“I was relieved of my position because I don’t agree with my commander’s position on gay marriage,” said Senior Master Sgt. Phillip Monk to Fox News. “We’ve been told that if you publicly say that homosexuality is wrong, you are in violation of Air Force policy.”
The Liberty Institute, a public interest law firm, has been called to represent Monk in the event the Pentagon decides to retaliate further.
“Are we going to have a ‘Don’t Ask, Don’t Tell’ policy for Christians so we don’t get harassed for our beliefs?” attorney Hiram Sasser asked Fox News. “Here’s a guy who wants to have his religious liberty and serve in the military. He shouldn’t have to believe in gay marriage in order to serve.”
Thus far, officials at Lackland Air Force Base say Monk was not punished for his beliefs and claim he was let go because he was at the end of his assignment.
Monk tells a much different story which begins with his return from deployment in 2011 when he found himself under the command of a lesbian who was openly hostile to anyone who did not accept homosexuality. He sensed trouble ahead, and ran into it the day he was called in to advise the commander on a disciplinary matter involving an Air Force instructor accused of making comments objecting to gay marriage.
Monk determined the instructor meant no harm by his public comments which consisted of comparing the United States with the fall of the Roman Empire.
“He said in spite of our differences, we can’t let that happen to the United States,” Monk said about the instructor. “He then used homosexual marriage as an example – saying that he didn’t believe in it – but it doesn’t matter because he was going to train them the same way.”
The commander wanted Monk to recommend disciplinary action against the instructor, and she wanted it to be severe.
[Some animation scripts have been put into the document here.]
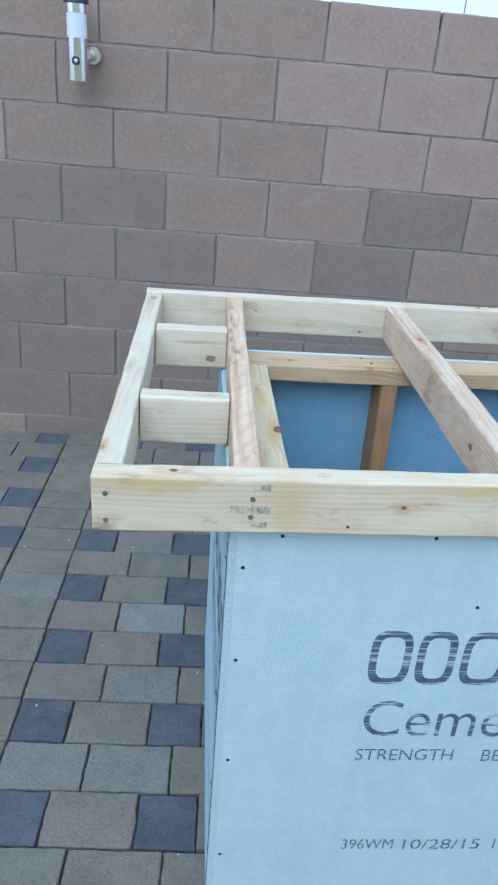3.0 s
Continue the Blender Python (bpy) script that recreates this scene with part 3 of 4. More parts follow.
# creases pressed into the rear boards
for x0, x1, z, hh in ((0.800, 1.108, 0.679, 0.0022), (0.800, 1.108, 0.495, 0.0018), (0.800, 1.108, 0.305, 0.0028), (0.800, 1.108, 0.213, 0.0028), (0.080, 0.378, 0.672, 0.0022), (0.080, 0.378, 0.238, 0.0020)):
    bm = bmesh.new()
    n = 14
    top = [bm.verts.new((x0 + (x1 - x0) * i / n, BACK - 0.0001, z + hh + random.uniform(-0.0006, 0.0006))) for i in range(n + 1)]
    mid = [bm.verts.new((v.co.x, BACK - 0.0006, z + random.uniform(-0.0006, 0.0006))) for v in top]
    low = [bm.verts.new((v.co.x, BACK - 0.0001, z - hh)) for v in top]
    for a, b in ((top, mid), (mid, low)):
        for i in range(n):
            bm.faces.new((b[i], b[i + 1], a[i + 1], a[i]))
    host = board_back3 if x0 > 0.7 else board_back
    part("crease", bm, BOARD_BOUNCE, host, "", host.matrix_basis.inverted())


# a faint smeared print on the rear board
SMEAR = Mat("smeared_blue_print", 0.8)
SMEAR.colour(SMEAR.mix(SMEAR.grey(SMEAR.noise(SMEAR.coords(), 110.0, 4.0, 0.7), 0.40, 0.56), (0.185, 0.325, 0.485), (0.240, 0.416, 0.592)))
bm = bmesh.new()
for i in range(11):
    x0, hh = 0.520 + i * 0.0120, random.uniform(0.006, 0.020)
    for k in range(2):
        box(bm, (x0 + random.uniform(-0.002, 0.002), BACK - 0.0002 - 0.00003 * (2 * i + k), 0.668 - 0.06 * i / 15 * 0.4 + random.uniform(-0.012, 0.012)), (random.uniform(0.003, 0.009), 0.0004, hh * random.uniform(0.25, 0.9)))
part("faint_print", bm, SMEAR.m, board_back2, "faint smeared dark print", board_back2.matrix_basis.inverted())["kind"] = "stuff"


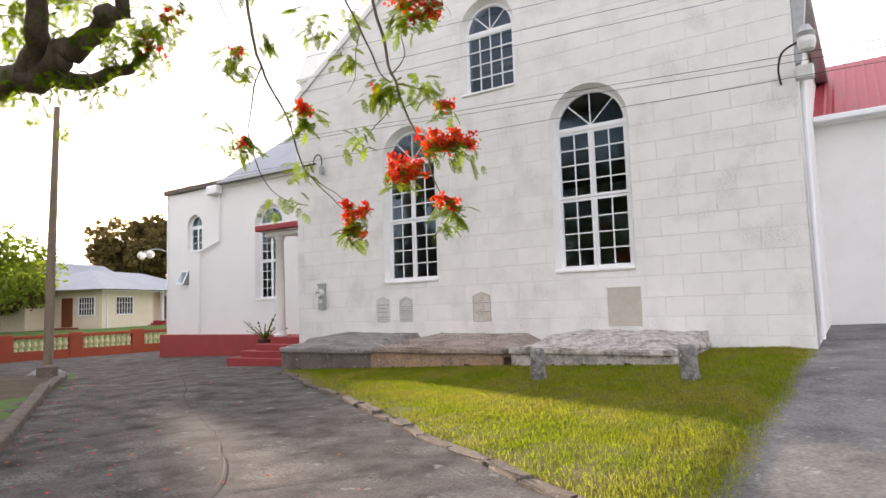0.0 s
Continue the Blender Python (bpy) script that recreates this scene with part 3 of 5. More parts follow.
def build_small_windows():
    win = thing("window_5", "small white arched window with pale panes", "window", kind="structure")
    cx, hw, z0, sp = -25.33, 0.50, 4.47, 5.60
    y = WY + 0.2
    part("window_frame", ring(bmesh.new(), arch_outline(cx, hw + 0.05, z0 - 0.02, sp + 0.04), arch_outline(cx, hw - 0.04, z0 + 0.05, sp + 0.04), y - 0.02, y + 0.08), PVC, win)
    part("spring_bar", B(cx - hw, cx + hw, y - 0.01, y + 0.07, sp - 0.03, sp + 0.05), PVC, win)
    for xa, xb in ((cx - hw + 0.03, cx), (cx, cx + hw - 0.03)):
        casement(win, xa, xb, z0 + 0.04, sp - 0.03, y, 1, 3, 0.045)
    build_fan(win, cx, hw - 0.02, sp, y, 1)
    part("window_sill", B(cx - 0.52, cx + 0.52, WY - 0.03, y, z0 - 0.08, z0), WHITE_TRIM, win)
    vent = thing("window_6", "small top-hung vent window standing open", "window", kind="structure")
    part("window_frame", ring(bmesh.new(), rect(-26.4, -25.76, 2.87, 3.6), rect(-26.35, -25.81, 2.92, 3.55), WY + 0.02, WY + 0.1), PVC, vent)
    bm = ring(bmesh.new(), rect(-26.37, -25.79, 2.89, 3.58), rect(-26.3, -25.86, 2.96, 3.51), WY - 0.02, WY + 0.02)
    turn = Matrix.Translation((0, WY, 3.58)) @ Matrix.Rotation(radians(-24), 4, "X") @ Matrix.Translation((0, -WY, -3.58))
    bmesh.ops.transform(bm, matrix=turn, verts=bm.verts)
    sash = part("sash", bm, PVC, vent)
    p = pane(sash, rect(-26.32, -25.84, 2.94, 3.53), WY)
    p.data.transform(turn)


build_small_windows()
plinth = thing("plinth", "red painted plinth along the church wing", "plinth", kind="structure")
part("plinth_wall", B(WX0 - 0.22, -14.78, WY - 0.25, WY - 0.003, -0.7, 0.60, bevel=0.02), RED, plinth)
part("plinth_end", B(WX0 - 0.22, WX0 - 0.003, WY - 0.003, 31, -0.7, 0.60), RED, plinth)


def build_wing_roof():
    roof = thing("roof_wing", "weathered grey roof of the lower wing", "roof", kind="structure")
    bm = bmesh.new()
    prof = [(WY - 0.3, WEAVE - 0.02), (WY + 5.6, WEAVE + 3.96), (WY + 5.6, WEAVE + 4.06), (WY - 0.3, WEAVE + 0.12)]
    x0, x1 = -23.1, XL + 0.2
    a, b = [[bm.verts.new((x - (0.3 if (x == x0 and z > 8) else 0), y, z)) for y, z in prof] for x in (x0, x1)]
    bm.faces.new(a), bm.faces.new(b[::-1])
    for i in range(4):
        bm.faces.new((a[i], a[(i + 1) % 4], b[(i + 1) % 4], b[i]))
    part("roof_slope", bm, GREY_ROOF, roof)
    bm = bmesh.new()
    bm.faces.new([bm.verts.new(p) for p in ((x0, WY - 0.3, WEAVE + 0.1), (x0 - 0.3, WY + 5.6, WEAVE + 4.04), (x0 - 0.3, 31, WEAVE + 4.04), (x0, 31, WEAVE + 0.1))])
    part("roof_hip", bm, GREY_ROOF, roof)
    part("parapet", B(WX0 - 0.12, -23.1, WY - 0.14, 31, WEAVE - 0.02, WEAVE + 0.22, bevel=0.03), KERB, roof, "grey weathered parapet coping")
    part("cornice", B(-23.1, WX1 + 0.01, WY - 0.12, WY, WEAVE - 0.18, WEAVE - 0.02, bevel=0.02), WHITE_TRIM, roof)
    part("gutter", B(-23.2, XL - 0.02, WY - 0.42, WY - 0.3, WEAVE - 0.06, WEAVE + 0.05, bevel=0.02), METAL_GREY, roof)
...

However, he suggested she use the incident as a teaching moment to instruct personnel on the need for tolerance and diversity.
She didn't like his suggestion and accused him of not being "on the same page" with. If he didn't get on the same page, she would find him another place to work.
“I don’t believe someone having an opinion for or against homosexuality is discriminatory,” Monk told Fox. “I’m being chastised about what’s going on. I’m told that members of the Air Force don’t have freedom of speech. They don’t have the right to say anything that goes against Air Force policy.”
The commander eventually put Monk on the spot when she ordered him to answer a question about whether people who object to gay marriage are guilty of discrimination.
“She said, ‘Sgt. Monk, I need to know if you can, as my first sergeant, if you can see discrimination if somebody says that they don’t agree with homosexual marriage,’” he said. “I refused to answer the question.”
Monk said to answer would have put him in a legal predicament.
“And as a matter of conscience I could not answer the question the way the commander wanted me to,” he said.
He suggested that it might be best if he went on leave, and the commander agreed.
“I was essentially fired for not validating my commander’s position on having an opinion about homosexual marriage,” he said.
In essence, he said, Christians are now trading places with homosexuals.
“Christians have to go into the closet,” he said. “We are being robbed of our dignity and respect. We can’t be who we are.”
Although he's afraid to speak out for fear of the several penalties he may have to suffer, he's a devout Christian who wants to set the right example for his three teenage sons.
“The Monk family will be strong in mind, strong in soul, they will have strong character and strong work ethic,” he said. “That is the ethos of our family. That’s what I hope they see in me.”
And more importantly, he wants them to see “a man who stands upright and stands for integrity.”